UK Financial Fallout: First Brands and Tricolor Collapse Triggers Regulatory Scrutiny and Debt Battle

The recent collapse of U.S. auto-parts supplier First Brands Group, coupled with the bankruptcy of subprime auto lender Tricolor, has created significant ripples across financial markets, prompting scrutiny of private credit markets and regulatory responses. First Brands, which filed for bankruptcy protection amid questions about its accounting and allegations of $2.3 billion vanishing, has become one of the year's largest distressed situations, potentially leaving longtime investors and lenders with steep losses.
Distressed-debt investor Marathon Asset Management LP has taken a prominent role in the First Brands saga. Marathon's Chief Executive Officer, Bruce Richards, stated that the firm acquired First Brands' term loan at approximately 40 cents on the dollar, perceiving it as a "great company" burdened by a flawed balance sheet. Richards expressed confidence in the position, emphasizing the need for restructuring. Marathon is leading the First Brands steering committee and has provided a substantial $1.1 billion debtor-in-possession (DIP) loan. According to court documents, Marathon holds $238 million of the first-lien term loan and $41 million of the second-lien loan. Marathon's objective is to assist First Brands in exiting bankruptcy swiftly with a robust accounting system.

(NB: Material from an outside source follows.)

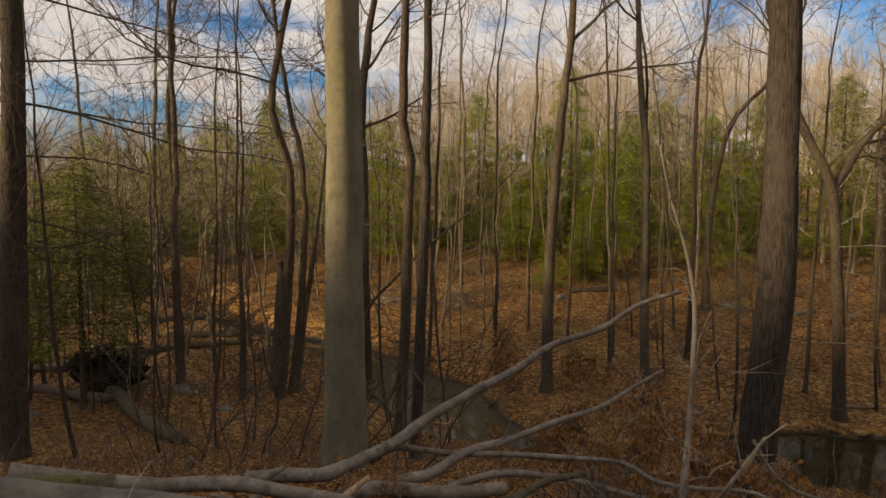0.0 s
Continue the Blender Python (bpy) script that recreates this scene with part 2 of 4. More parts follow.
def ground_material():
    """Leaf litter seen from afar: a patchwork of brown leaves, darker soil, moss and mud by the water."""
    m, n, l, b = material("forest_floor", 0.92, 0.2)
    c = n.new("ShaderNodeTexCoord")
    wob = grain(n, l, 9, detail=3)
    warp = n.new("ShaderNodeVectorMath")
    warp.operation = "MULTIPLY_ADD"
    l.new(wob.outputs["Color"], warp.inputs[0])
    warp.inputs[1].default_value = (0.07, 0.07, 0.0)
    l.new(c.outputs["Object"], warp.inputs[2])
    v = n.new("ShaderNodeTexVoronoi")
    v.inputs["Scale"].default_value = 13
    l.new(warp.outputs["Vector"], v.inputs["Vector"])
    sep = n.new("ShaderNodeSeparateColor")
    l.new(v.outputs["Color"], sep.inputs["Color"])
    leaf = ramp(n, [(0.0, (0.079, 0.036, 0.013)), (0.35, (0.177, 0.081, 0.025)), (0.65, (0.272, 0.136, 0.040)), (0.88, (0.378, 0.202, 0.066)), (1.0, (0.404, 0.270, 0.119))])
    l.new(sep.outputs["Red"], leaf.inputs["Fac"])
    big = grain(n, l, 0.55, detail=6, rough=0.65)
    soil = ramp(n, [(0.44, (0, 0, 0)), (0.64, (0.6, 0.6, 0.6))])
    l.new(big.outputs["Fac"], soil.inputs["Fac"])
    col = mix(n, l, soil.outputs["Color"], leaf.outputs["Color"], (0.086, 0.050, 0.022))
    big2 = grain(n, l, 0.33, (1, 1, 1), 5, 0.7)
    moss = ramp(n, [(0.54, (0, 0, 0)), (0.70, (0.5, 0.5, 0.5))])
    l.new(big2.outputs["Fac"], moss.inputs["Fac"])
    col = mix(n, l, moss.outputs["Color"], col, (0.15, 0.13, 0.035))
    # wet mud low down by the stream
    xyz = n.new("ShaderNodeSeparateXYZ")
    l.new(c.outputs["Object"], xyz.inputs["Vector"])
    low = n.new("ShaderNodeMapRange")
    low.inputs["From Min"].default_value, low.inputs["From Max"].default_value = -3.38, -3.47
    l.new(xyz.outputs["Z"], low.inputs["Value"])
    col = mix(n, l, low.outputs["Result"], col, (0.060, 0.046, 0.032))
    l.new(col, b.inputs["Base Color"])
    bump(n, l, b, v.outputs["Distance"], 0.8, 0.05)
    return m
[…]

The fallout from these bankruptcies extends to Britain's financial sector, where the Financial Conduct Authority (FCA) is actively monitoring the situation. Simon Walls, the FCA's executive director of markets, described First Brands and Tricolor as "interesting case studies" for failures within less-regulated private credit markets, where companies have borrowed heavily in recent years. Major financial institutions, including Jefferies and UBS, are reportedly exposed to First Brands' liabilities, which exceed $10 billion. While remaining vigilant, Walls noted it was premature to determine whether these were isolated incidents or indicative of broader underwriting issues.

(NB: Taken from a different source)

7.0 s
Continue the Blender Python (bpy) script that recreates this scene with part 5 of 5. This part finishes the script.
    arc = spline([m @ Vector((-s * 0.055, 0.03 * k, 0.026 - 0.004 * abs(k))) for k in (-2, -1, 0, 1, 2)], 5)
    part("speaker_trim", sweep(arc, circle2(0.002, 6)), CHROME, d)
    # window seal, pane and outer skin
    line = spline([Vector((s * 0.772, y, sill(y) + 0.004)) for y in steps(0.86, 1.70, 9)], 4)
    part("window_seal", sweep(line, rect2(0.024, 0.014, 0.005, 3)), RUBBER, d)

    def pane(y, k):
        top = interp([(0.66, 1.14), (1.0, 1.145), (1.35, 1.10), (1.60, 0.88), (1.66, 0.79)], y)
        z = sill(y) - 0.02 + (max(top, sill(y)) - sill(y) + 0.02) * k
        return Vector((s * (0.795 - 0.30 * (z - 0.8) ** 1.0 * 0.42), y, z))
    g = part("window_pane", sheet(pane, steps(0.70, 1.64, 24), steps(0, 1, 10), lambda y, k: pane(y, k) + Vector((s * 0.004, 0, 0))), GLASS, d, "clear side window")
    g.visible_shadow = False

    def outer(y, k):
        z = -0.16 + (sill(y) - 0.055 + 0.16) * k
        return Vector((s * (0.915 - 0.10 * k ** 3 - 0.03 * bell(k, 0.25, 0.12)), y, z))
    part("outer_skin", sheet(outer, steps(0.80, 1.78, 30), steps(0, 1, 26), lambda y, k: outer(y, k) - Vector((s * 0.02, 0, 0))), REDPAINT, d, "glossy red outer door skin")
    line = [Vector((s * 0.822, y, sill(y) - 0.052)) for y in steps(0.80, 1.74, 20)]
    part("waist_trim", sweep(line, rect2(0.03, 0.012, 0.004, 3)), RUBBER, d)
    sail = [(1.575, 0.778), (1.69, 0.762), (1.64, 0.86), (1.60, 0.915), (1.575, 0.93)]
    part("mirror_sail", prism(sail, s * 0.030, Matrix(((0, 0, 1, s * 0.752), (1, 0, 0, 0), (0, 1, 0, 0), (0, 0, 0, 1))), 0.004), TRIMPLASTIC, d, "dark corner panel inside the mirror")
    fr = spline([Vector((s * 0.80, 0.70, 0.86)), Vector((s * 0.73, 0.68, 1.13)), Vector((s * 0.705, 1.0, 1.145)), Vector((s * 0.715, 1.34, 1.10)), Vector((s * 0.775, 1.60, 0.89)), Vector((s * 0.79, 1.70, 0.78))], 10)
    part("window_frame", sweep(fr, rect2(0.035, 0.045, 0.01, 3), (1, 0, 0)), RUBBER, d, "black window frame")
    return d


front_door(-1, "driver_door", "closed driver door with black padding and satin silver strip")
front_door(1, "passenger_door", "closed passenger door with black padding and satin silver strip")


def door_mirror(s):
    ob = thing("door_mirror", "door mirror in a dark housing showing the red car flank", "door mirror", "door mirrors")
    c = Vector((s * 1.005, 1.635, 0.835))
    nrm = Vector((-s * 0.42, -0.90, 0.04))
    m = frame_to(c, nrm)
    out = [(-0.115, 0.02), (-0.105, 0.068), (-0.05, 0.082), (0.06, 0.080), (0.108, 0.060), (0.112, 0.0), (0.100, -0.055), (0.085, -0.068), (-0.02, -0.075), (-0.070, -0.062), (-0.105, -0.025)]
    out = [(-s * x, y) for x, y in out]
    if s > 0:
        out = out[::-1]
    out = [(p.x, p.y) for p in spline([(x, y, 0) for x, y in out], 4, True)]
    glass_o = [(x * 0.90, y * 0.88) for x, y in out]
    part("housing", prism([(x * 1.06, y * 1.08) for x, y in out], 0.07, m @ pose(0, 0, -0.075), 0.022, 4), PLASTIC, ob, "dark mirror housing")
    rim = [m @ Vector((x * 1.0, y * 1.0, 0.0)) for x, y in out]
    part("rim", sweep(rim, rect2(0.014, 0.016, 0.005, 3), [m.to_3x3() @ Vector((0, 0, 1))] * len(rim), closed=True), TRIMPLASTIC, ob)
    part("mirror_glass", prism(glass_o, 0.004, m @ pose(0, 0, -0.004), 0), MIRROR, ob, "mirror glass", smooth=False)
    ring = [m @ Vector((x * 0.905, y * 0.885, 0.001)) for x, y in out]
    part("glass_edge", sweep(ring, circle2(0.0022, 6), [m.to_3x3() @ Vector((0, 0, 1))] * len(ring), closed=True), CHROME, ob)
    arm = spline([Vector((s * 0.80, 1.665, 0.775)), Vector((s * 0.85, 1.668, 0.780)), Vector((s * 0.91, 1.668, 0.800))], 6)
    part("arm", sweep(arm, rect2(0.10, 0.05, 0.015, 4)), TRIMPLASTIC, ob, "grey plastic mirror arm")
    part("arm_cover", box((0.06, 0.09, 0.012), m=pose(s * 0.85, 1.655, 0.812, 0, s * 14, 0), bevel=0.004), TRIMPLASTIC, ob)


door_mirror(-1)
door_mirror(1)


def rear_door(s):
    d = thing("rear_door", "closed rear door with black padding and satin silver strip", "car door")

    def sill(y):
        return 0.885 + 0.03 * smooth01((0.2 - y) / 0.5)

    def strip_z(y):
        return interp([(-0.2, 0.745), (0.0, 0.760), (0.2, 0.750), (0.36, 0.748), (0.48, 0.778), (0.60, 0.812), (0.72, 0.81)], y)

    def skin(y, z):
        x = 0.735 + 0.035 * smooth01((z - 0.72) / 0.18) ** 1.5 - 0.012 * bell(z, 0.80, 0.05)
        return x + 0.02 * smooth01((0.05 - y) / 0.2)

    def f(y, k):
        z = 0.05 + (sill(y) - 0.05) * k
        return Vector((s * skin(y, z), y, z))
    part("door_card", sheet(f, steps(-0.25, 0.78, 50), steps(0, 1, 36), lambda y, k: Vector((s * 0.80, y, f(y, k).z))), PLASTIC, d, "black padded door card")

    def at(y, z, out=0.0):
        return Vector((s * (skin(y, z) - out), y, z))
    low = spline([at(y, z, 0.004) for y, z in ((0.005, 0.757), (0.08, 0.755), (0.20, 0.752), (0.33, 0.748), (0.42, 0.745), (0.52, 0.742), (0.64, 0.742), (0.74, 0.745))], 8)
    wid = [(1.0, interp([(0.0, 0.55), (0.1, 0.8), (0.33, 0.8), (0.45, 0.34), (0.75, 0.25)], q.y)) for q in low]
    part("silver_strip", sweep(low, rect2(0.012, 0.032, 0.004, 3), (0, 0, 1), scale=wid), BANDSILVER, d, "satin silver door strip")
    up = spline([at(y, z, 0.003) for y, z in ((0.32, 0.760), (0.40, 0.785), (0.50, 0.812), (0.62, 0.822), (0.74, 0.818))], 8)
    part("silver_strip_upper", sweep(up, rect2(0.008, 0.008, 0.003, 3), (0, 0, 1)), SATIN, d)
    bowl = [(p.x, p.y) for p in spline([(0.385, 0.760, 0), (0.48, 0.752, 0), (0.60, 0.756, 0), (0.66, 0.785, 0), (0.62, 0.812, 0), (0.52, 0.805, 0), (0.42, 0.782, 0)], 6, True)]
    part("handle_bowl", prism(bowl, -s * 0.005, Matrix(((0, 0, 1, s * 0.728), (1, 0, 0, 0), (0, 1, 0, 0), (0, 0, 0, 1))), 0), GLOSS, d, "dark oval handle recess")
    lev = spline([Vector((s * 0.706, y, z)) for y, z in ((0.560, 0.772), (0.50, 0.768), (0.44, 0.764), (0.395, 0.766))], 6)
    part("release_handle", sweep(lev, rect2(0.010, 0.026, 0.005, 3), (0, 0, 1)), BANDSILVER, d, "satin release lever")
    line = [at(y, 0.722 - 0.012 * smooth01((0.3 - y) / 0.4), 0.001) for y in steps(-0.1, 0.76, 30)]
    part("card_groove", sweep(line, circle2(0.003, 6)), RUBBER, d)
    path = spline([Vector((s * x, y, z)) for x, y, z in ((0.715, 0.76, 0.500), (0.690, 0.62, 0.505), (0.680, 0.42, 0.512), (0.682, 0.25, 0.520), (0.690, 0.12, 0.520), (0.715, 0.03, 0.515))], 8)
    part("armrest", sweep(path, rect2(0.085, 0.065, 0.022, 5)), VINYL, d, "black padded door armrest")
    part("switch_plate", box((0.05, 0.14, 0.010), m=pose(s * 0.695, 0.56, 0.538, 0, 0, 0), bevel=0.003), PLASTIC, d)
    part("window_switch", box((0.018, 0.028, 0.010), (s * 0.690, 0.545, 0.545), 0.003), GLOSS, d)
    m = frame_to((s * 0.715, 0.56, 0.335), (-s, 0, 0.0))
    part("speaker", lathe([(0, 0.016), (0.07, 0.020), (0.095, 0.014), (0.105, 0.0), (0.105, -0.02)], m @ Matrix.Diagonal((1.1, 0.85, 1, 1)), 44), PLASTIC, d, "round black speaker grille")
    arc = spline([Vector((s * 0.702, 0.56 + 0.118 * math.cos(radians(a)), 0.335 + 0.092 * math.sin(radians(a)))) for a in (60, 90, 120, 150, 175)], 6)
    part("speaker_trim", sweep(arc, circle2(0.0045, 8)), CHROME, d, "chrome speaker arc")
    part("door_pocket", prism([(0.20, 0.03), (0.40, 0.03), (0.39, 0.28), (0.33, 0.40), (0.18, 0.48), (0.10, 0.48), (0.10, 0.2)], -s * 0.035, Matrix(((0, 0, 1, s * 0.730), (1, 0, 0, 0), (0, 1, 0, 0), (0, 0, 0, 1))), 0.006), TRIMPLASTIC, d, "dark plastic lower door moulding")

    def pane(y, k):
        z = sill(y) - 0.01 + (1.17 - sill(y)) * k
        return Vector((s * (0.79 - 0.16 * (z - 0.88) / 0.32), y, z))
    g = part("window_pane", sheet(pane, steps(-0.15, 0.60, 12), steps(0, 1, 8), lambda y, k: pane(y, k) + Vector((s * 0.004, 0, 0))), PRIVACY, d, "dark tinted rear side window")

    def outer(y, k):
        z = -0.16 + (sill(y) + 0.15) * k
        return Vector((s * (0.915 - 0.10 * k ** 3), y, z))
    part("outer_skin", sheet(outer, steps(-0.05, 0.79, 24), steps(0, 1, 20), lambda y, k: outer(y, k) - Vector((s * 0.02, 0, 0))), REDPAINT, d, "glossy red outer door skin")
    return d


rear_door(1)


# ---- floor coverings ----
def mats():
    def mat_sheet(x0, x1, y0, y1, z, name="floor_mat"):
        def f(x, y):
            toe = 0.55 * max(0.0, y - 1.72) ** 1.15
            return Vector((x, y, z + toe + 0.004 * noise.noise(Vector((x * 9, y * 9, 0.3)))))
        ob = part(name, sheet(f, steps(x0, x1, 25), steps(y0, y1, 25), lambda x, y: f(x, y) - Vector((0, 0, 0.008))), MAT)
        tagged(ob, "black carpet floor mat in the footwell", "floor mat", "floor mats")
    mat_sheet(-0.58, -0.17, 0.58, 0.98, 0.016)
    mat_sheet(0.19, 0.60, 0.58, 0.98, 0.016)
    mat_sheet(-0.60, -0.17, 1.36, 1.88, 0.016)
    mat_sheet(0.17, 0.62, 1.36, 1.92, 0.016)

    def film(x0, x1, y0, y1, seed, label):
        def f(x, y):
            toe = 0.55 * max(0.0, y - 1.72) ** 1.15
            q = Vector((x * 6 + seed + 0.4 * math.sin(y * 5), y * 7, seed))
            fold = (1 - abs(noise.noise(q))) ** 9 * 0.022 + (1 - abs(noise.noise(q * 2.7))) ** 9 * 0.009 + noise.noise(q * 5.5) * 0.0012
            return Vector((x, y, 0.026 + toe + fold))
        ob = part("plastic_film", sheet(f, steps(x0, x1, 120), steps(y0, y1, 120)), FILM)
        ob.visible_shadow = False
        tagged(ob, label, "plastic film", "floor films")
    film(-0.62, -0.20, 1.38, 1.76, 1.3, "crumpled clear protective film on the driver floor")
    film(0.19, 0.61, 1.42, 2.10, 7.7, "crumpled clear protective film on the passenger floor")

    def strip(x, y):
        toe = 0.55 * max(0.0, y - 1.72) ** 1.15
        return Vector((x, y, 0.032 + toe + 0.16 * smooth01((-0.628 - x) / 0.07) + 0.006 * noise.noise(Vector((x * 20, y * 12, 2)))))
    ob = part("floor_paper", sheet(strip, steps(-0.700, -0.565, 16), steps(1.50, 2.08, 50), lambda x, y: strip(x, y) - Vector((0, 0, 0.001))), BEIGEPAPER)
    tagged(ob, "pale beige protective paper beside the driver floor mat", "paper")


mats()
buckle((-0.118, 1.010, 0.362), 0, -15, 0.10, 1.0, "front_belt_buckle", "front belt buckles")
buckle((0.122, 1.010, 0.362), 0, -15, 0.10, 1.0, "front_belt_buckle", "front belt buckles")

Beyond market surveillance, the FCA is also focusing on preventing future financial misconduct. Just two days prior to its annual public meeting, the regulator published a consultation document estimating that the UK motor finance industry could face an approximately £11 billion ($14.7 billion) payout to compensate consumers for mis-sold car loans. This proposed redress scheme would cover unfair loans issued between 2007 and 2024, with an estimated cost of £8.2 billion for compensation and £2.8 billion for operational expenses. FCA Chief Executive Nikhil Rathi asserted that a scandal of this magnitude is unlikely to recur, attributing this to the "consumer duty" rules introduced in 2023. These rules empower the FCA to prevent future mis-selling by requiring regulated firms to prioritize customer interests.
Marathon's investment philosophy also includes other distressed auto-parts suppliers, such as Marelli, which similarly filed for bankruptcy this year. However, Richards confirmed that Marathon has consciously avoided subprime consumer loans, citing the sector's increasing investor scrutiny and the "huge" loss rates observed, exemplified by Tricolor's bankruptcy. This strategic avoidance highlights the broader risks and challenges facing various segments of the credit market.